- [Work to be completed]: Only the lines from the one containing "of a camera" down to the one containing "scene.view_settings.use_white_balance |= len(values)", inclusive, are to be quoted exactly.

- [Material]:
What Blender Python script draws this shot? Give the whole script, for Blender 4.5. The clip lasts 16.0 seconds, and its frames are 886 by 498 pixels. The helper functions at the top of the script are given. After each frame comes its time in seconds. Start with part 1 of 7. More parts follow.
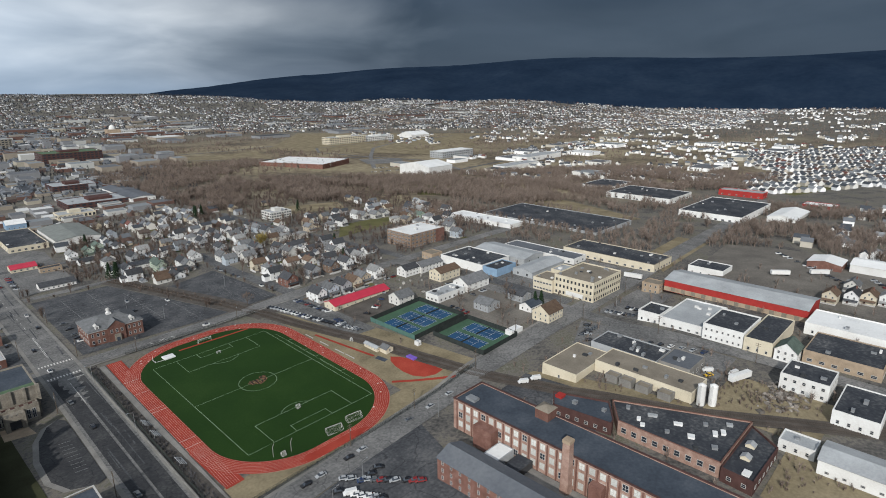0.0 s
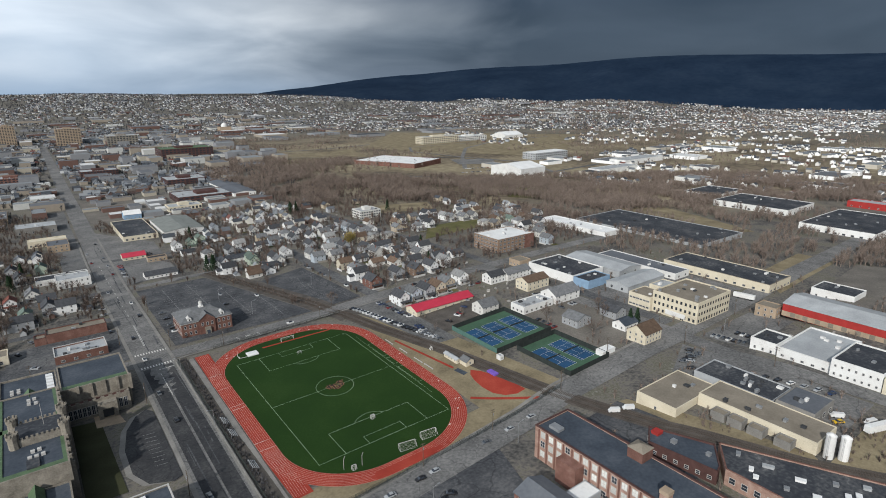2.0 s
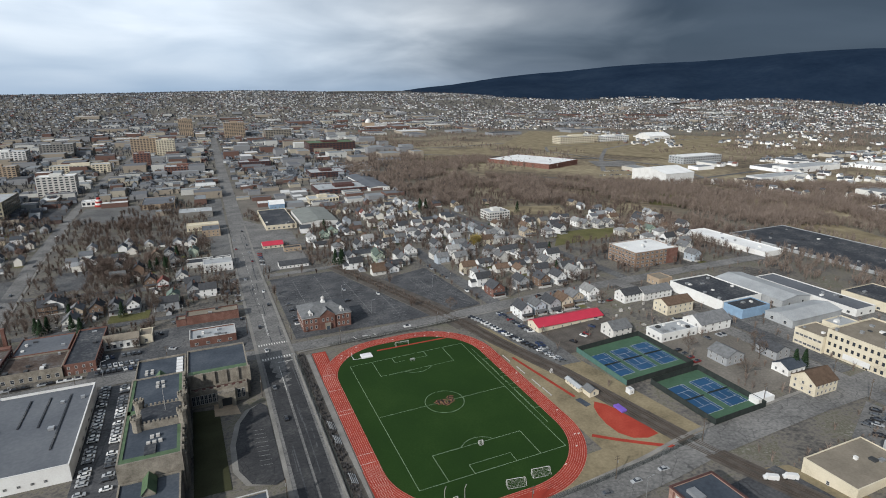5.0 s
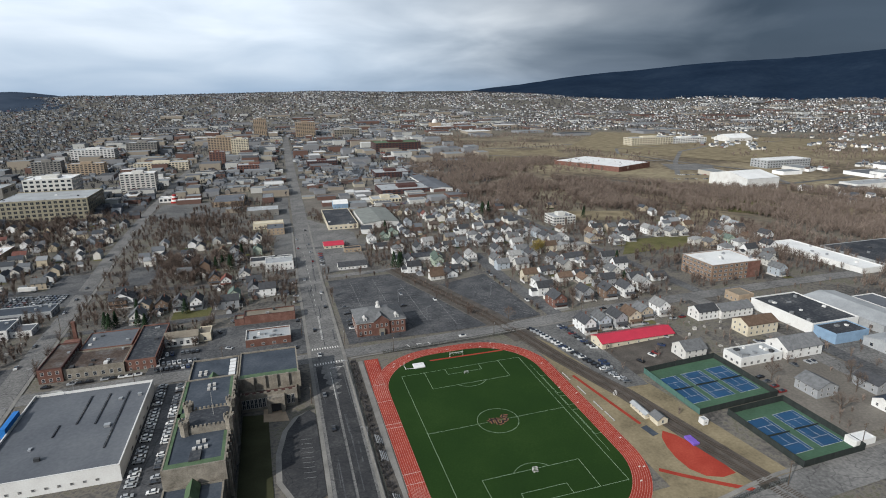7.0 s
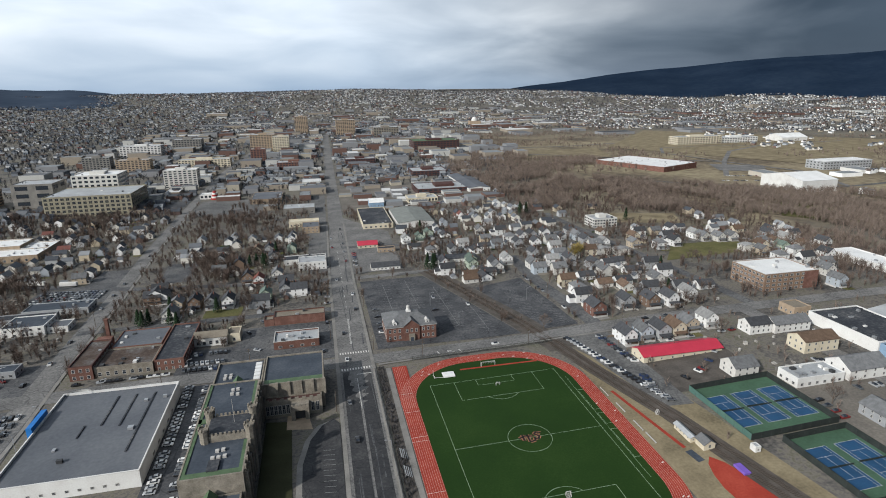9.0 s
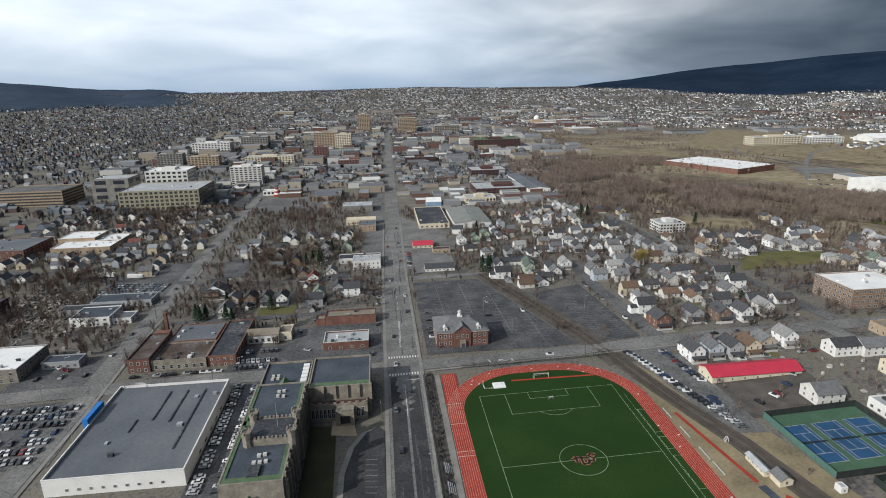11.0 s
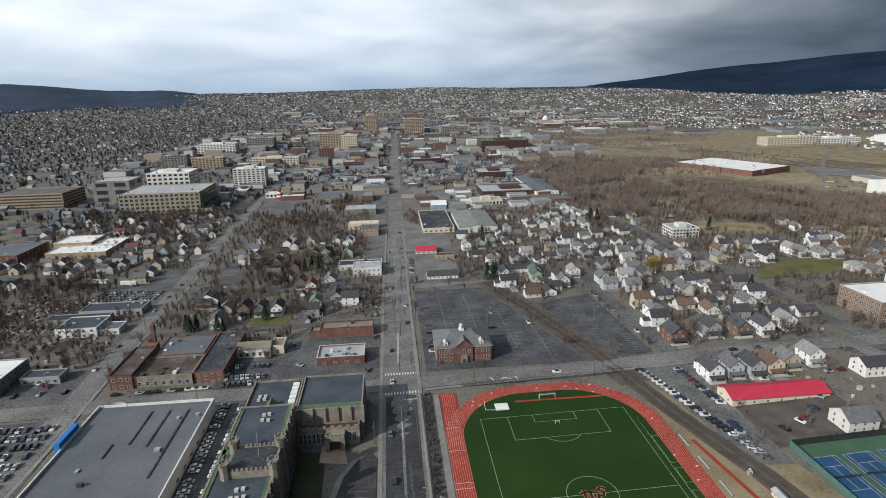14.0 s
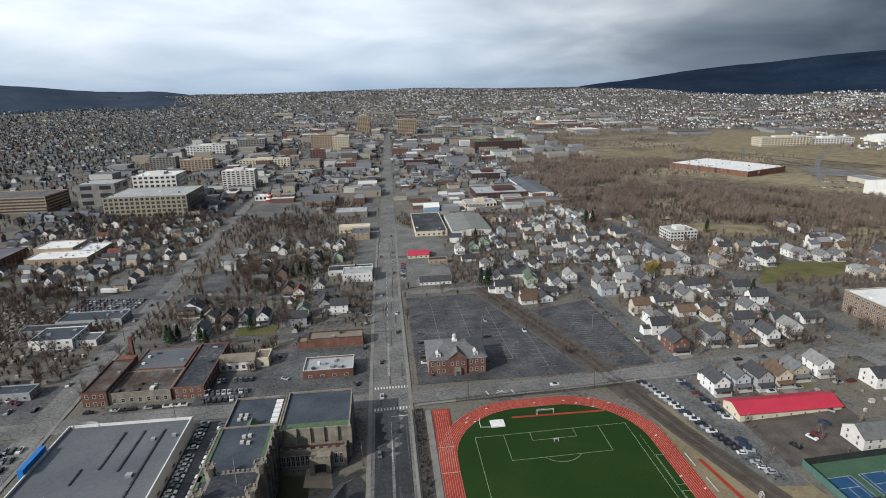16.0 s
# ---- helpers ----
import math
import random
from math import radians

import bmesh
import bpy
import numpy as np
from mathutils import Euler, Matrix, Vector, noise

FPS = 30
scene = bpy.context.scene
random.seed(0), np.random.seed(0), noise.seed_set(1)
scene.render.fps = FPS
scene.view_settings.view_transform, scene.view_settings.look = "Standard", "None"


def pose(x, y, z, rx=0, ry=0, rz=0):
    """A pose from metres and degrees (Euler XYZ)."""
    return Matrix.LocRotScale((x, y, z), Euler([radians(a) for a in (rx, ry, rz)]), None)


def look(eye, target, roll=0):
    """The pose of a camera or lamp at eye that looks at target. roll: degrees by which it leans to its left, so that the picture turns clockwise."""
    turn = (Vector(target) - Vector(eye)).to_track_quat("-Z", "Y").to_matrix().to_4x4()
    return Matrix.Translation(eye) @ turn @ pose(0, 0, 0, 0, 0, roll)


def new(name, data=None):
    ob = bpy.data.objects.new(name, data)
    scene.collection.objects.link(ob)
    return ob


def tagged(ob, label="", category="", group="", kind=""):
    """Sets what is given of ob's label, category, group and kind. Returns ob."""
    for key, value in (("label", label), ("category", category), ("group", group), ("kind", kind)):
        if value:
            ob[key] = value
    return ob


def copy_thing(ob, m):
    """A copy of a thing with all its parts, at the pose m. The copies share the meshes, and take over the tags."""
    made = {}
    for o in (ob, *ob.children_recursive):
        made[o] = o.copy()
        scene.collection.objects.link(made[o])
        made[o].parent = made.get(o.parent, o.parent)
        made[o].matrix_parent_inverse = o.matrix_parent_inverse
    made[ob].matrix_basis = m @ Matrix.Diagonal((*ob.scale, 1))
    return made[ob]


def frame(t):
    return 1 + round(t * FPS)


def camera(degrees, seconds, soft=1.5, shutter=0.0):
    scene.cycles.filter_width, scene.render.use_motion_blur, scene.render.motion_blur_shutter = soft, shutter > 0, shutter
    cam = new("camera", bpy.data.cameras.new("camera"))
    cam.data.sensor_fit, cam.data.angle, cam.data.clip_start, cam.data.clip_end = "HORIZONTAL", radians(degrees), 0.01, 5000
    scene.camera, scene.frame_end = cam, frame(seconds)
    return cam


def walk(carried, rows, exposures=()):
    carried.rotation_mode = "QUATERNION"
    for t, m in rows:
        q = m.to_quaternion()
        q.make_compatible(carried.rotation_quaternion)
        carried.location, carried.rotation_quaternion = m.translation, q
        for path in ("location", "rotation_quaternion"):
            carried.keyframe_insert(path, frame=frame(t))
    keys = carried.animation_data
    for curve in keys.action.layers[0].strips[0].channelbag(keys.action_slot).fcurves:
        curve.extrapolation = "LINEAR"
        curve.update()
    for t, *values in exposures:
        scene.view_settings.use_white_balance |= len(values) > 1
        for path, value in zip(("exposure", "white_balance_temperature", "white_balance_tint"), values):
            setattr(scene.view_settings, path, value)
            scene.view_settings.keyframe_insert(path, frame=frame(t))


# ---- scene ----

- [Output for this exercise]:
    """The pose of a camera or lamp at eye that looks at target. roll: degrees by which it leans to its left, so that the picture turns clockwise."""
    turn = (Vector(target) - Vector(eye)).to_track_quat("-Z", "Y").to_matrix().to_4x4()
    return Matrix.Translation(eye) @ turn @ pose(0, 0, 0, 0, 0, roll)


def new(name, data=None):
    ob = bpy.data.objects.new(name, data)
    scene.collection.objects.link(ob)
    return ob


def tagged(ob, label="", category="", group="", kind=""):
    """Sets what is given of ob's label, category, group and kind. Returns ob."""
    for key, value in (("label", label), ("category", category), ("group", group), ("kind", kind)):
        if value:
            ob[key] = value
    return ob


def copy_thing(ob, m):
    """A copy of a thing with all its parts, at the pose m. The copies share the meshes, and take over the tags."""
    made = {}
    for o in (ob, *ob.children_recursive):
        made[o] = o.copy()
        scene.collection.objects.link(made[o])
        made[o].parent = made.get(o.parent, o.parent)
        made[o].matrix_parent_inverse = o.matrix_parent_inverse
    made[ob].matrix_basis = m @ Matrix.Diagonal((*ob.scale, 1))
    return made[ob]


def frame(t):
    return 1 + round(t * FPS)


def camera(degrees, seconds, soft=1.5, shutter=0.0):
    scene.cycles.filter_width, scene.render.use_motion_blur, scene.render.motion_blur_shutter = soft, shutter > 0, shutter
    cam = new("camera", bpy.data.cameras.new("camera"))
    cam.data.sensor_fit, cam.data.angle, cam.data.clip_start, cam.data.clip_end = "HORIZONTAL", radians(degrees), 0.01, 5000
    scene.camera, scene.frame_end = cam, frame(seconds)
    return cam


def walk(carried, rows, exposures=()):
    carried.rotation_mode = "QUATERNION"
    for t, m in rows:
        q = m.to_quaternion()
        q.make_compatible(carried.rotation_quaternion)
        carried.location, carried.rotation_quaternion = m.translation, q
        for path in ("location", "rotation_quaternion"):
            carried.keyframe_insert(path, frame=frame(t))
    keys = carried.animation_data
    for curve in keys.action.layers[0].strips[0].channelbag(keys.action_slot).fcurves:
        curve.extrapolation = "LINEAR"
        curve.update()
    for t, *values in exposures:
        scene.view_settings.use_white_balance |= len(values) > 1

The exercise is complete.